The Maritime Industry Authority (MARINA) has ordered domestic shipowners, bareboat charterers, motor banca operators and ship operators to comply with the no sail policy issued in affected areas.
In compliance with the policy, big and small watercrafts should not sail during the announcement of weather disturbance signals in their areas of operation.
MARINA instructed officers and crew members to be on alert and actively monitor abrupt changes in weather conditions as areas considered sheltered may quickly become exposed during harsh weather conditions.
The agency directed constant monitoring of communication equipment of all vessels to maintain safety of life at sea, and to avoid disasters during the onslaught of Typhoon Rolly.
The Manila International Airport Authority (MIAA) announced a 24-hour closure of the Ninoy Aquino International Airport (NAIA) to all types of flight operations from 10:00 AM of November 1 to 10:00 AM of November 2.
MIAA said it had adopted pre-emptive measures to cushion, if not avoid, the adverse impact of typhoon Rolly to NAIA operations.
Ground handling companies were directed to ensure the safety of their ground equipment to prevent any damage to property and aircraft. The MIAA engineering was also instructed to inspect all billboard sites within the airport complex to inform owners to roll up all tarpauline ads and conduct necessary reinforcement of frames to avoid accidents caused by falling billboards. Pruning of trees at parking lots and roads around the airport complex has been done.
Once NAIA reopens on November 2, priority will be given to scheduled flights on the same day. Flights affected by the 24-hour closure will be slotted in a way that would cause minimal delay in the passengers’ travel plans.
MIAA general manager Ed Monreal ordered the operations team to lift the scheduled runway maintenance closure for November 2 to enable recovery flights to come in.
Airline ground handling agents were reminded to implement maximum deployment of personnel both inside the terminals and at the ramp and ensure availability of enough ground equipment once flight operations resume.

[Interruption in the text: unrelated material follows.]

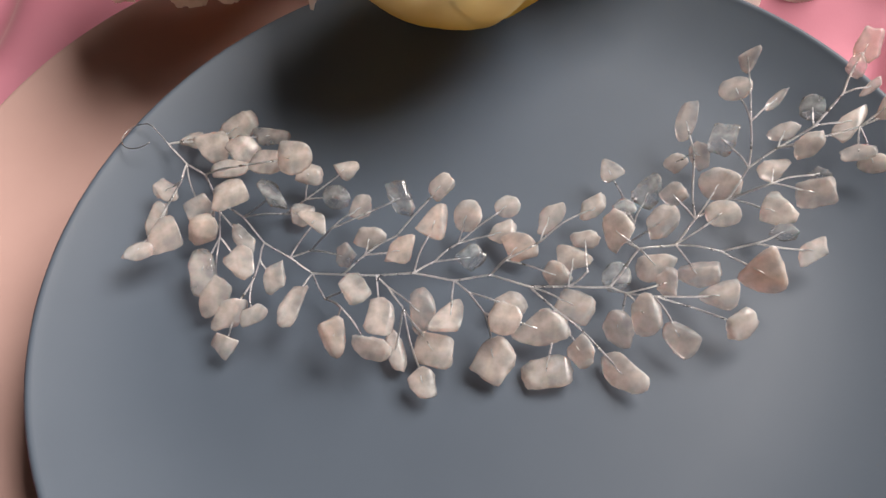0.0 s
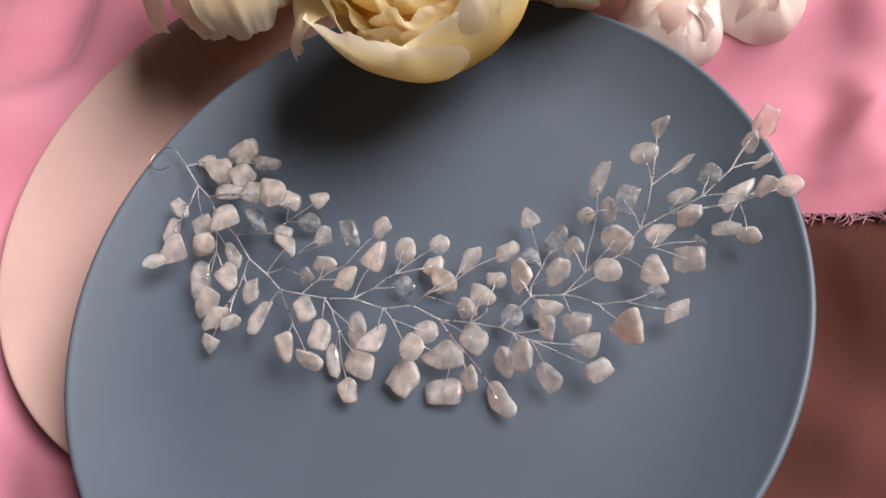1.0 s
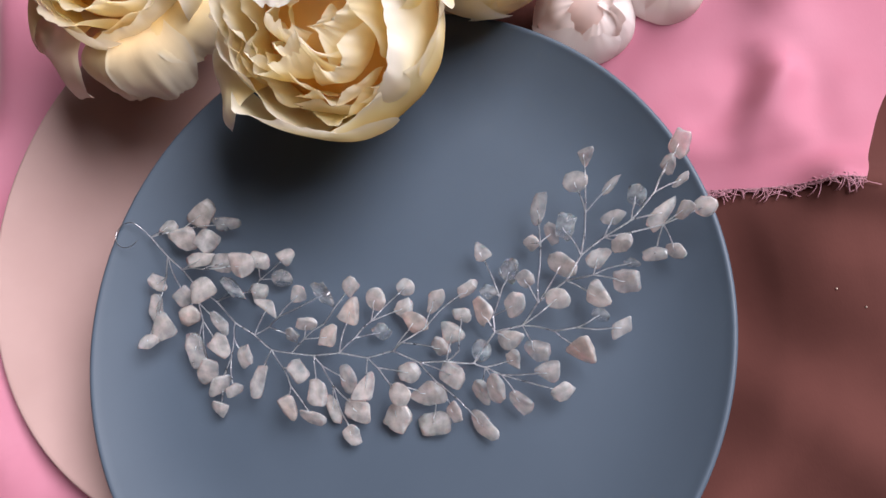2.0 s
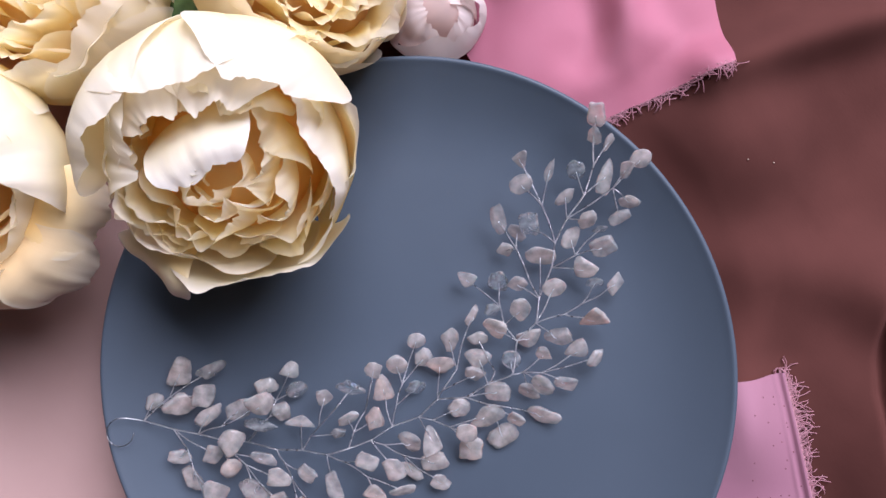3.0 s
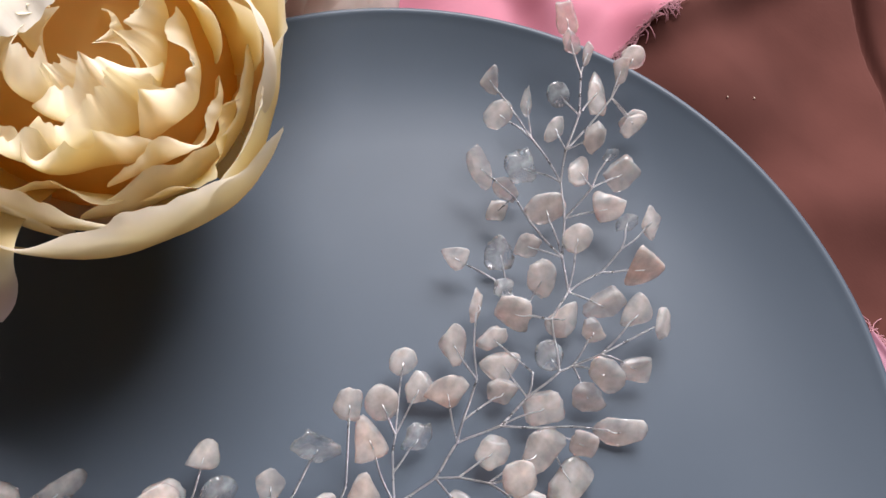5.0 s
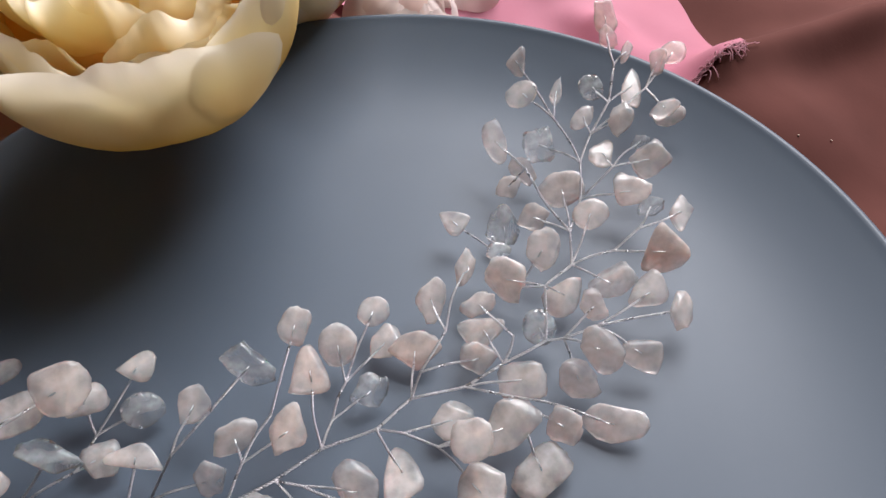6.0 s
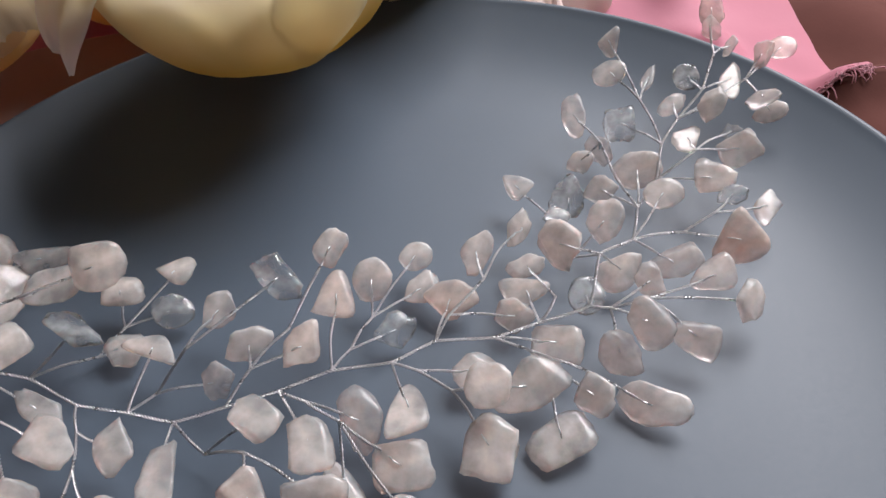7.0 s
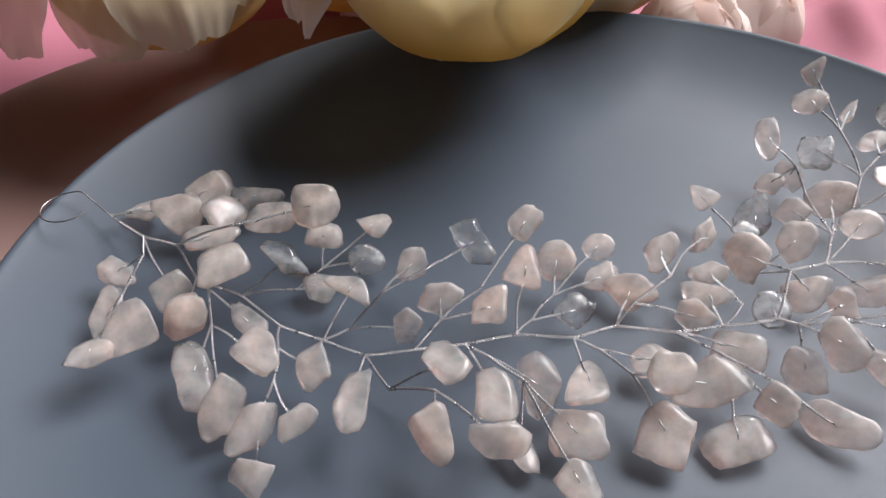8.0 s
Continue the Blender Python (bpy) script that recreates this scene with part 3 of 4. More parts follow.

All passengers with scheduled flights to and from Clark International Airport from November 1-2, 2020, meanwhile, were advised to coordinate with their airlines prior to proceeding to the airport for any possible flight delay or cancellation.
Super typhoon Rolly made landfall in Catanduanes in the early morning of November 1 and made a second landfall in Tiwi, Albay.

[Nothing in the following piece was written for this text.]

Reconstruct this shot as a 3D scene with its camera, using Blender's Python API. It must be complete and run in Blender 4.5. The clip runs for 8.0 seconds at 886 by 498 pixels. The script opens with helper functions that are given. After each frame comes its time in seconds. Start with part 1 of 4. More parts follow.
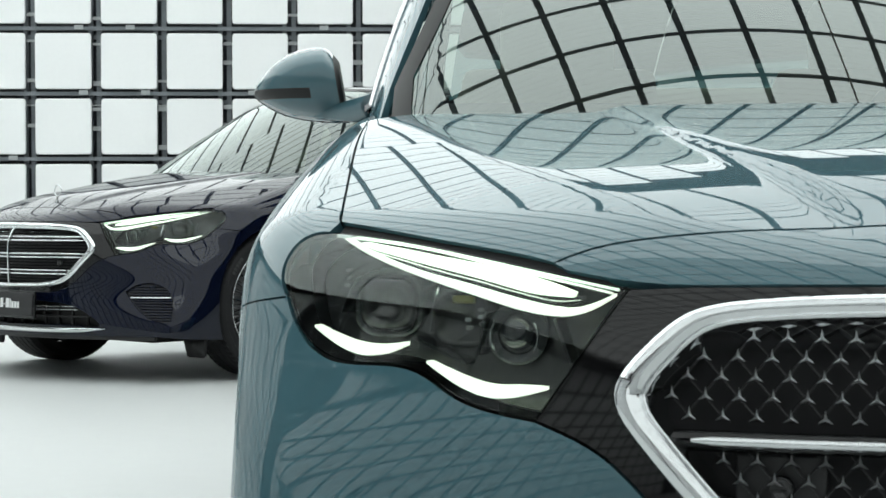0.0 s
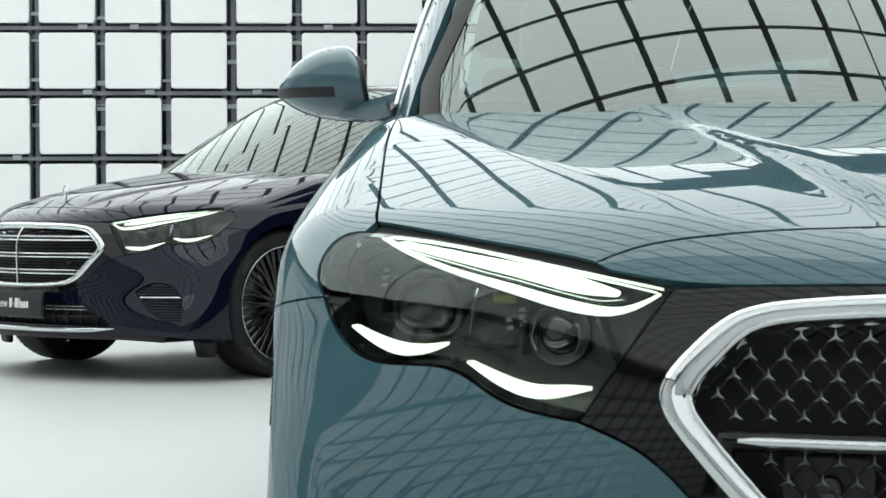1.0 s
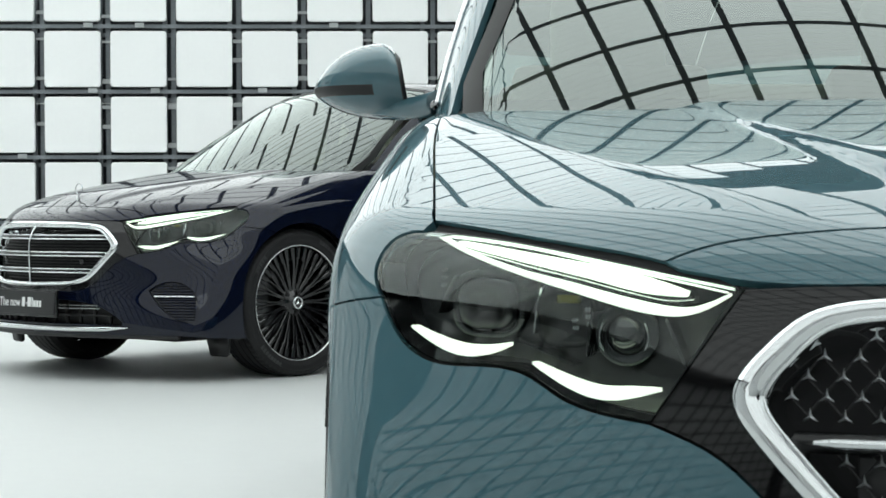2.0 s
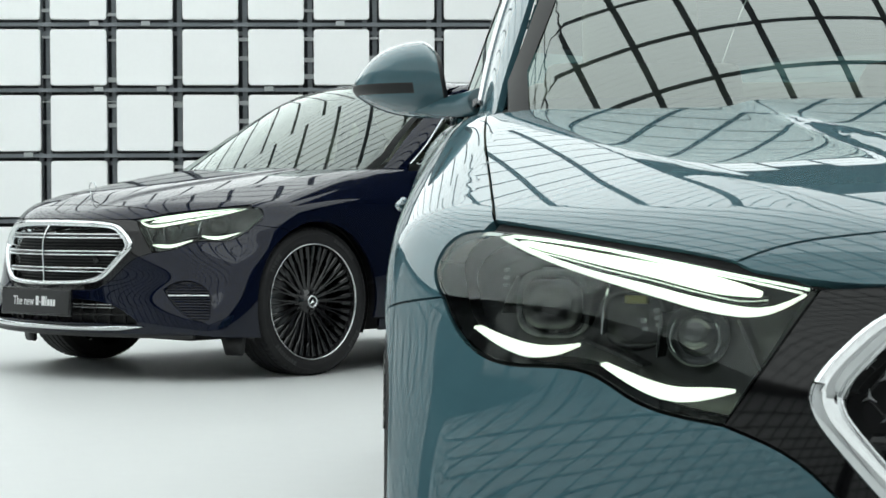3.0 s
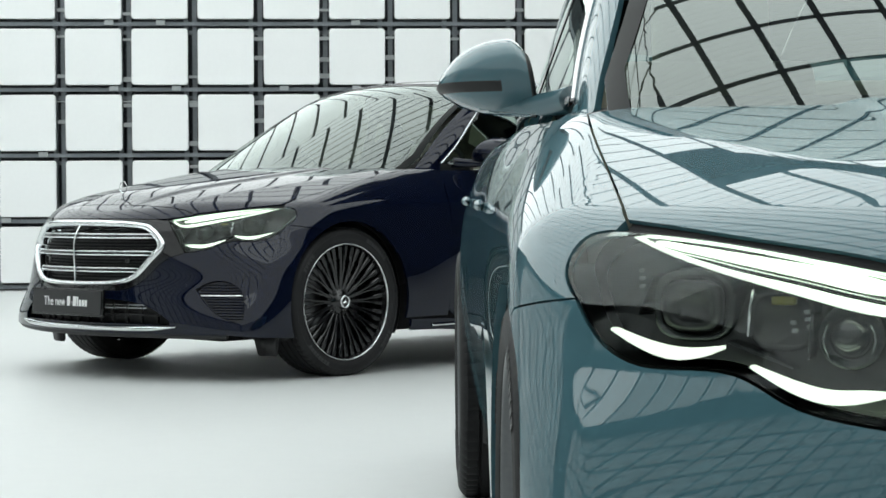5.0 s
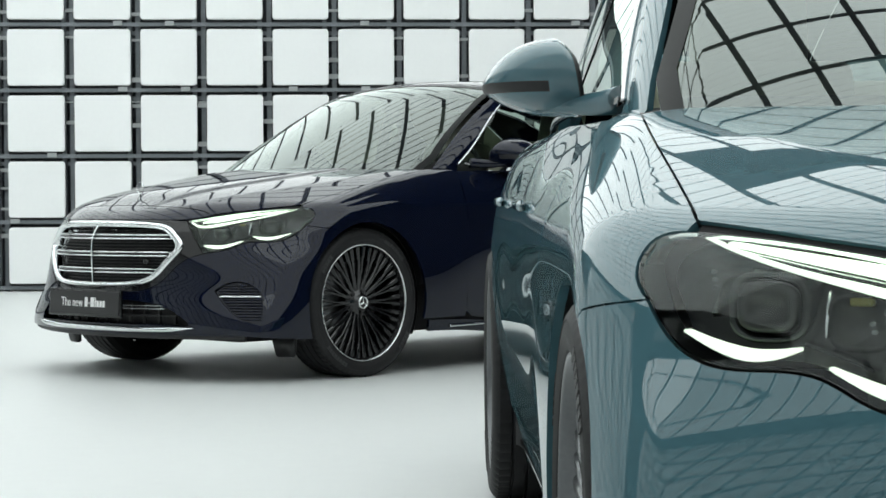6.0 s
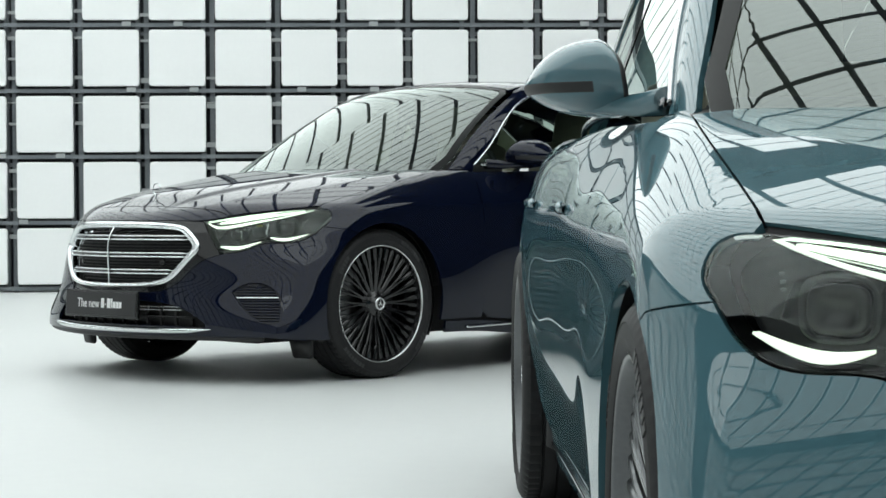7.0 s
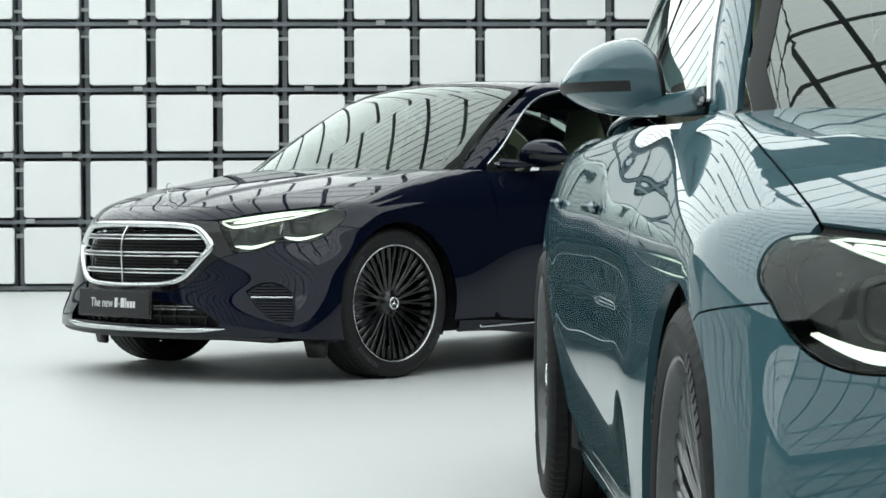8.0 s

After traversing the southern portion of Catanduanes, PAG-ASA said the center of the typhoon will cross Lagonoy Gulf and make landfall over the southern portion of Camarines Sur or the northern portion of Albay this morning (Nov 1).
Afterwards, the center will cross the Camarines Provinces before heading towards Calabarzon this afternoon.
Super typhoon Rolly is forecast to exit the mainland Luzon landmass and emerge over the Philippine Sea early morning on November 2.